On the other side of the equation, “demand has not been as strong as anticipated, due to uncertainty over global economic conditions,” says McGillian. Some of the weakness in demand is seasonal, Rousseau explains that the first six months of the year are typically lower than the second half, when requirements for more gasoline and air conditioning kick in.
Nonetheless, demand remains robust from the non-developed side of the world, as China in particular moves from an industrial to a consumption-driven economy. Chinese sport utility vehicle (SUV) sales alone have risen 21% in the first quarter of this year, demonstrating “the growth of middle-class consumption”, Waghorn notes.
He says that the global car fleet will continue to grow at a good clip, as “lower prices bring demand for bigger cars that drive farther”. He observes that the evolution of the electric car industry will barely affect diesel and gas vehicles. While Waghorn does foresee rapid growth in electric vehicles, it must take off from the present tiny base of about one million cars now on the road. “Oil demand will still be driven by the absolute number of internal combustion vehicle engines,” he says, which, according to different estimates, might peak in 10-12 years at about 1.5bn vehicles.
Waghorn anticipates range-bound prices over the next 18 months, likely between $45 (€39) and $60 (€52) for West Texas Intermediate (WTI). He questions the ‘success’ of US shale, observing that currently no firms are producing a return over the cost of capital at current prices, even in the Permian basin.

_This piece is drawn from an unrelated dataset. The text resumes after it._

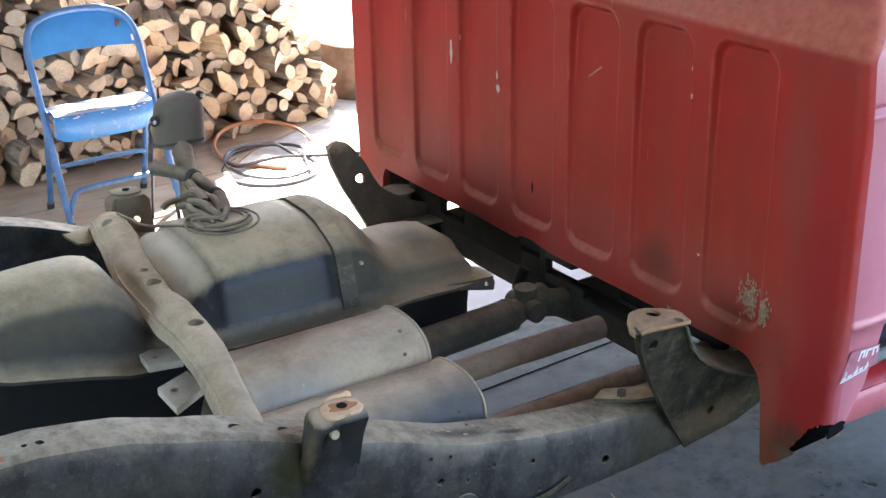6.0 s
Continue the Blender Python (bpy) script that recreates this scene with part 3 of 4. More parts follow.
# ---- fuel tank ----
def tank_ring(x, yn, zf, ze, zt, c0, c1):
    """One cross section: near flange, near shoulder, crown and far side."""
    pts = [(yn + 0.026, zf - 0.020), (yn + 0.018, zf - 0.012), (yn - 0.010, zf - 0.006), (yn - 0.010, zf), (yn + 0.014, zf + 0.006), (yn + 0.026, zf + 0.35 * (ze - zf)), (yn + 0.036, zf + 0.7 * (ze - zf)), (yn + 0.042, zf + 0.9 * (ze - zf)), (yn + 0.052, ze), (yn + 0.075, ze + 0.35 * (zt - ze)),
           ((yn + 0.075 + c0) / 2, ze + 0.8 * (zt - ze)), (c0, zt), (c1, zt), (c1 + 0.05, zt - 0.018), (c1 + 0.09, zt - 0.07), (c1 + 0.10, zf), (c1 + 0.09, zf - 0.02)]
    return [(x, y, z) for y, z in pts]
TANK = [(-1.172, 0.03, 0.642, 0.650, 0.652, 0.05, 0.06), (-1.170, 0.00, 0.640, 0.664, 0.672, 0.05, 0.07), (-1.163, -0.030, 0.637, 0.684, 0.694, 0.05, 0.08), (-1.150, -0.044, 0.632, 0.698, 0.711, 0.06, 0.10), (-1.128, -0.050, 0.626, 0.708, 0.728, 0.07, 0.12), (-1.095, -0.050, 0.619, 0.713, 0.740, 0.08, 0.13), (-1.00, -0.050, 0.598, 0.712, 0.745, 0.08, 0.13),
        (-0.955, -0.050, 0.586, 0.709, 0.744, 0.08, 0.13), (-0.930, -0.050, 0.579, 0.700, 0.737, 0.08, 0.13), (-0.910, -0.049, 0.576, 0.683, 0.719, 0.08, 0.13), (-0.893, -0.047, 0.575, 0.660, 0.692, 0.09, 0.14), (-0.878, -0.044, 0.575, 0.640, 0.664, 0.10, 0.16), (-0.862, -0.042, 0.575, 0.628, 0.648, 0.11, 0.18), (-0.838, -0.040, 0.575, 0.628, 0.648, 0.11, 0.22),
        (-0.820, -0.040, 0.575, 0.638, 0.658, 0.12, 0.25), (-0.800, -0.041, 0.575, 0.650, 0.672, 0.12, 0.25), (-0.784, -0.041, 0.575, 0.668, 0.694, 0.12, 0.24), (-0.770, -0.043, 0.575, 0.679, 0.706, 0.12, 0.23), (-0.754, -0.0455, 0.575, 0.683, 0.711, 0.12, 0.23), (-0.744, -0.0475, 0.575, 0.685, 0.714, 0.12, 0.22), (-0.738, -0.0485, 0.575, 0.690, 0.720, 0.12, 0.22), (-0.732, -0.0495, 0.575, 0.697, 0.729, 0.12, 0.22), (-0.722, -0.05, 0.575, 0.698, 0.731, 0.12, 0.22), (-0.60, -0.05, 0.574, 0.698, 0.735, 0.11, 0.20), (-0.53, -0.05, 0.573, 0.697, 0.737, 0.11, 0.20), (-0.515, -0.05, 0.573, 0.695, 0.735, 0.11, 0.20), (-0.508, -0.047, 0.573, 0.690, 0.730, 0.11, 0.20),
        (-0.46, -0.047, 0.571, 0.686, 0.728, 0.11, 0.20), (-0.452, -0.05, 0.571, 0.688, 0.731, 0.11, 0.20), (-0.435, -0.05, 0.570, 0.680, 0.726, 0.10, 0.19), (-0.415, -0.048, 0.569, 0.662, 0.710, 0.10, 0.18), (-0.395, -0.045, 0.567, 0.640, 0.684, 0.09, 0.16), (-0.375, -0.04, 0.566, 0.624, 0.656, 0.09, 0.16), (-0.35, -0.035, 0.564, 0.614, 0.638, 0.09, 0.18), (-0.31, -0.03, 0.561, 0.608, 0.630, 0.09, 0.19), (-0.25, -0.025, 0.556, 0.604, 0.629, 0.09, 0.19), (-0.205, -0.018, 0.553, 0.598, 0.623, 0.09, 0.18), (-0.18, -0.01, 0.551, 0.585, 0.608, 0.09, 0.16), (-0.165, 0.0, 0.550, 0.568, 0.58, 0.10, 0.14), (-0.160, 0.012, 0.549, 0.554, 0.556, 0.10, 0.13)]
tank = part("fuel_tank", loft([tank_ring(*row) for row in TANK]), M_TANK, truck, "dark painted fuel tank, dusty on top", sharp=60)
# The deep shade under the tank is put into this shell's colour.
part("lower_shell", loft([[(min(x, -0.178 + 0.1 * (x + 0.160)), yn + 0.030, zf - 0.014), (x, c1 + 0.085, zf - 0.014), (x, c1 + 0.07, zf - 0.15), (x, c1 + 0.04, zf - 0.19), (x, yn + 0.080, zf - 0.19), (x, yn + 0.050, zf - 0.16)] for x, yn, zf, ze, zt, c0, c1 in TANK]), M_TARSHADE, tank, "lower shell, black in place of the shade beneath")
# hold-down strap in its channel
strap_rings = []
for x, lift in ((-0.502, 0.0), (-0.500, 0.006), (-0.466, 0.006), (-0.464, 0.0)):
    ring = tank_ring(x, -0.047, 0.572, 0.688, 0.729, 0.11, 0.20)[4:15]
    strap_rings.append([(p[0], p[1] - lift * (1.0 if k < 5 else 0.2), p[2] + lift * (0.2 if k < 4 else 1.0)) for k, p in enumerate(ring)])
strap = part("tank_strap", loft(strap_rings, caps=False, closed=False), M_STRAP, tank, "dusty steel hold-down strap")
part("rivet", cylinder((-0.449, -0.012, 0.655), (-0.449, -0.0195, 0.655), 0.0034, 10), M_TAB, strap)
# mounting ear at the front corner
ear = part("mounting_ear", prism([(-0.240, 0.556), (-0.20, 0.556), (-0.152, 0.554), (-0.146, 0.542), (-0.149, 0.524), (-0.175, 0.530), (-0.240, 0.546)], -0.026, -0.020, lambda u, v, d: (u, d, v), 0.001), M_RUBBER, tank, "flanged ear with a bolt hole")
part("ear_plate", prism([(-0.26, -0.022), (-0.20, -0.026), (-0.150, -0.026), (-0.144, -0.01), (-0.150, 0.03), (-0.18, 0.06), (-0.26, 0.04)], 0.5535, 0.5585, lambda u, v, d: (u, v, d - 0.05 * (u + 0.2)), 0.001), M_TANK, tank, "dusty mounting flange")
cut(ear, [cylinder((-0.167, -0.1, 0.5425), (-0.167, 0.1, 0.5425), 0.005, 14)])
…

Garcia has other caveats. “At $45 to $50, producers can make money. But the rate of change is an issue. Total inventories of oil jet fuel and distillates are not coming down fast enough, given extra storage built up.”
Consider service costs, too. Fracking requires huge pumps with massive hydraulic horsepower.
“The pumps are all signed up right now, utilisation is high and not enough new equipment is available,” Garcia warns. If the service sector can raise prices by 15-30%, there might not be enough money for all participants in the value chain to make money. If economic logic rules, as Waghorn expects, a $60-70 WTI price would reflect the marginal cost of supply.
Saudi Aramco IPO presents investors with a wild card
The proposed public offering of Saudi Arabia’s Aramco is another wild card. Considering its market value might rise as high as $2trn, the offering would be the largest IPO in history. The recently appointed Saudi crown prince and heir to the throne, Mohammed bin Salman, has already set out his intentions to diversify the kingdom’s economy away from oil and toward more manufacturing by 2030.
“He will use 5% of the funds raised by the IPO to start other industries,” says Jacques Rousseau, managing director at Clearview Energy Partners. Such goals include strengthening education and transport, promoting new private business and reducing the government budget deficit.
“With the new heir relatively new to the stage, it’s uncertain what he will do,” says Eugene McGillian, analyst at Tradition Energy. “He has not tightened subsidies to the population, as he is probably sensing discontent. But he appears to believe it would be in Saudi Arabia’s interest to cut production to push the oil price to $50-60, which would make reserves and revenues look stronger.”
However, Jonathan Waghorn, portfolio manager at Guinness Asset Management, says “the investment community will look through any supply restraint that brings about a spike for about three months around the time of the IPO. Saudi Arabia needs to achieve a price at sensible levels.”